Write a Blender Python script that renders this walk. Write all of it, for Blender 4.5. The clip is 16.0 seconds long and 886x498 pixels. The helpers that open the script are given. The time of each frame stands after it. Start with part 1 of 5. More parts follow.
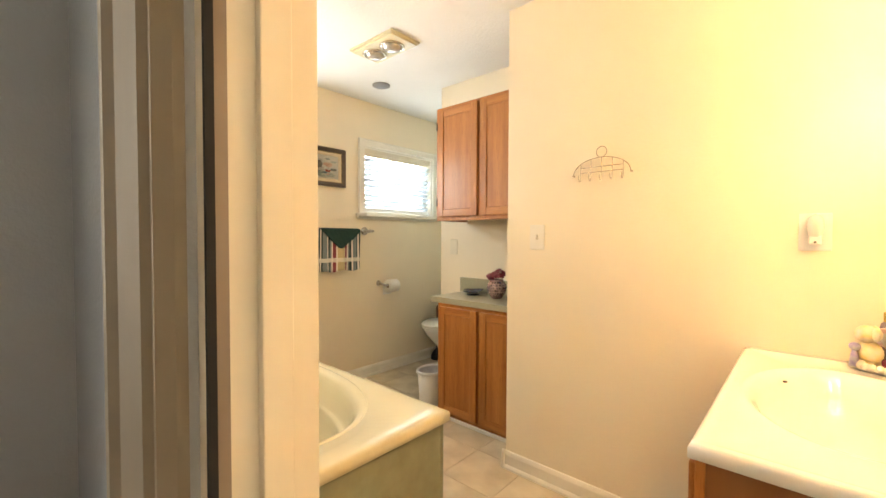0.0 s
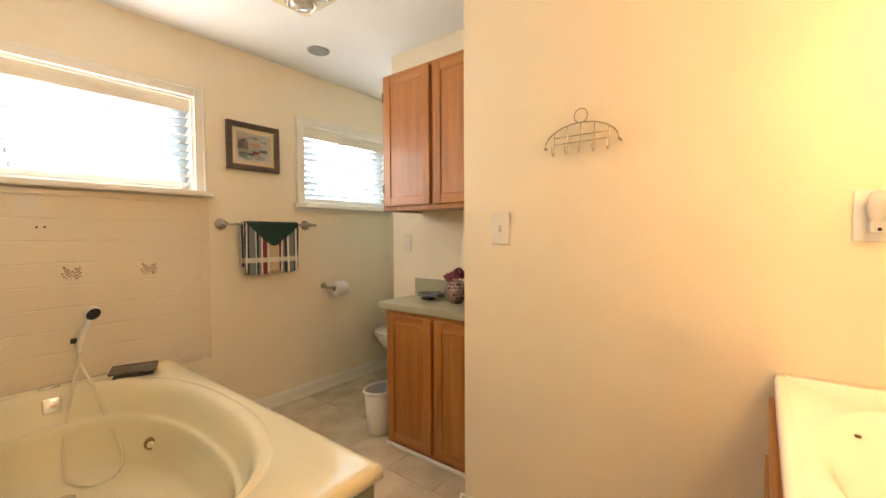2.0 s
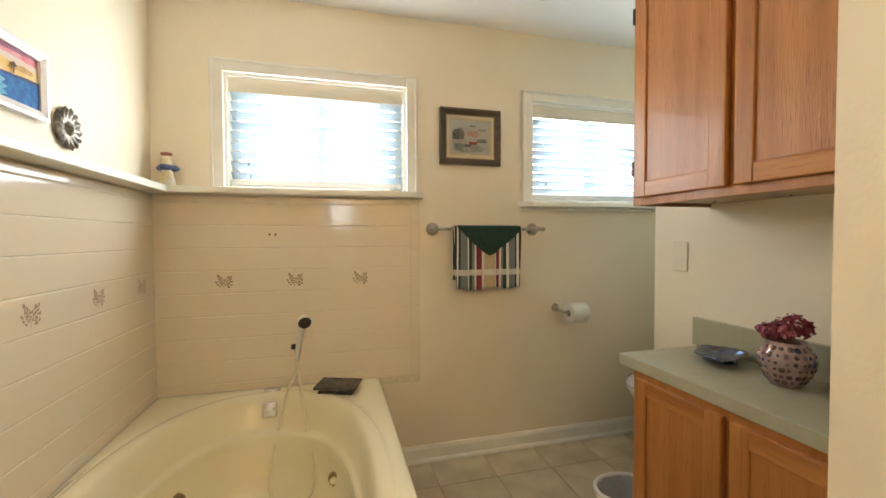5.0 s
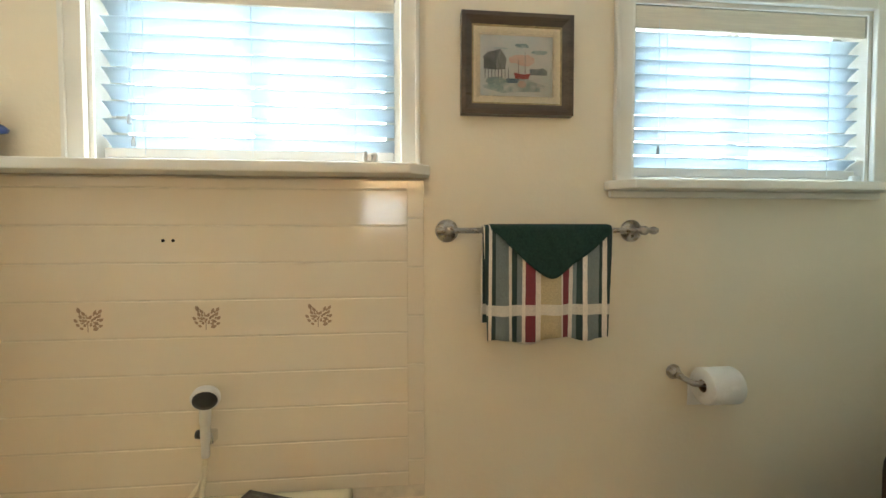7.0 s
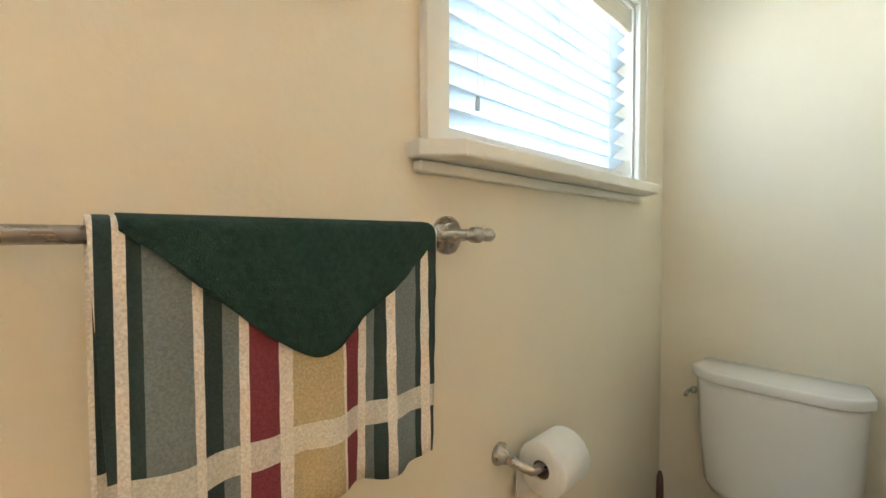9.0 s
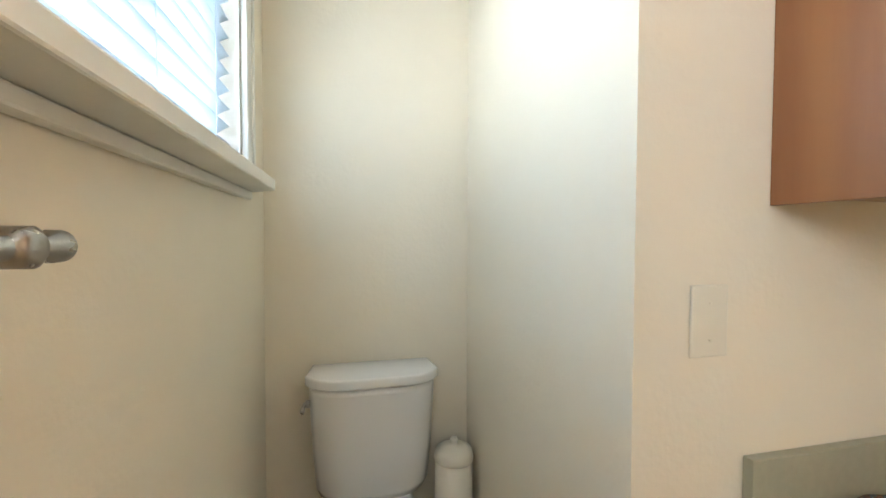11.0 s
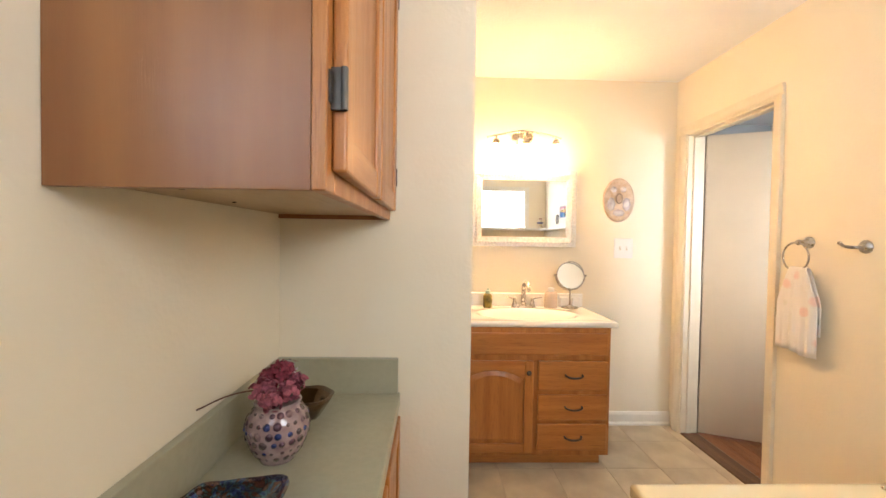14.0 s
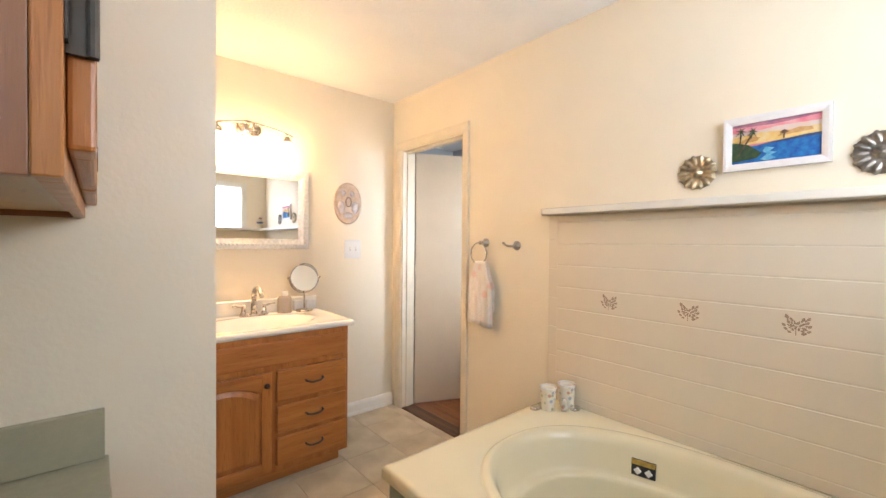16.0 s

The task: Output the data above without changes, apart from leaving out the pictures.

Written answer:
Write a Blender Python script that renders this walk. Write all of it, for Blender 4.5. The clip is 16.0 seconds long and 886x498 pixels. The helpers that open the script are given. The time of each frame stands after it. Start with part 1 of 5. More parts follow.
0.0 s
2.0 s
5.0 s
7.0 s
9.0 s
11.0 s
14.0 s
16.0 s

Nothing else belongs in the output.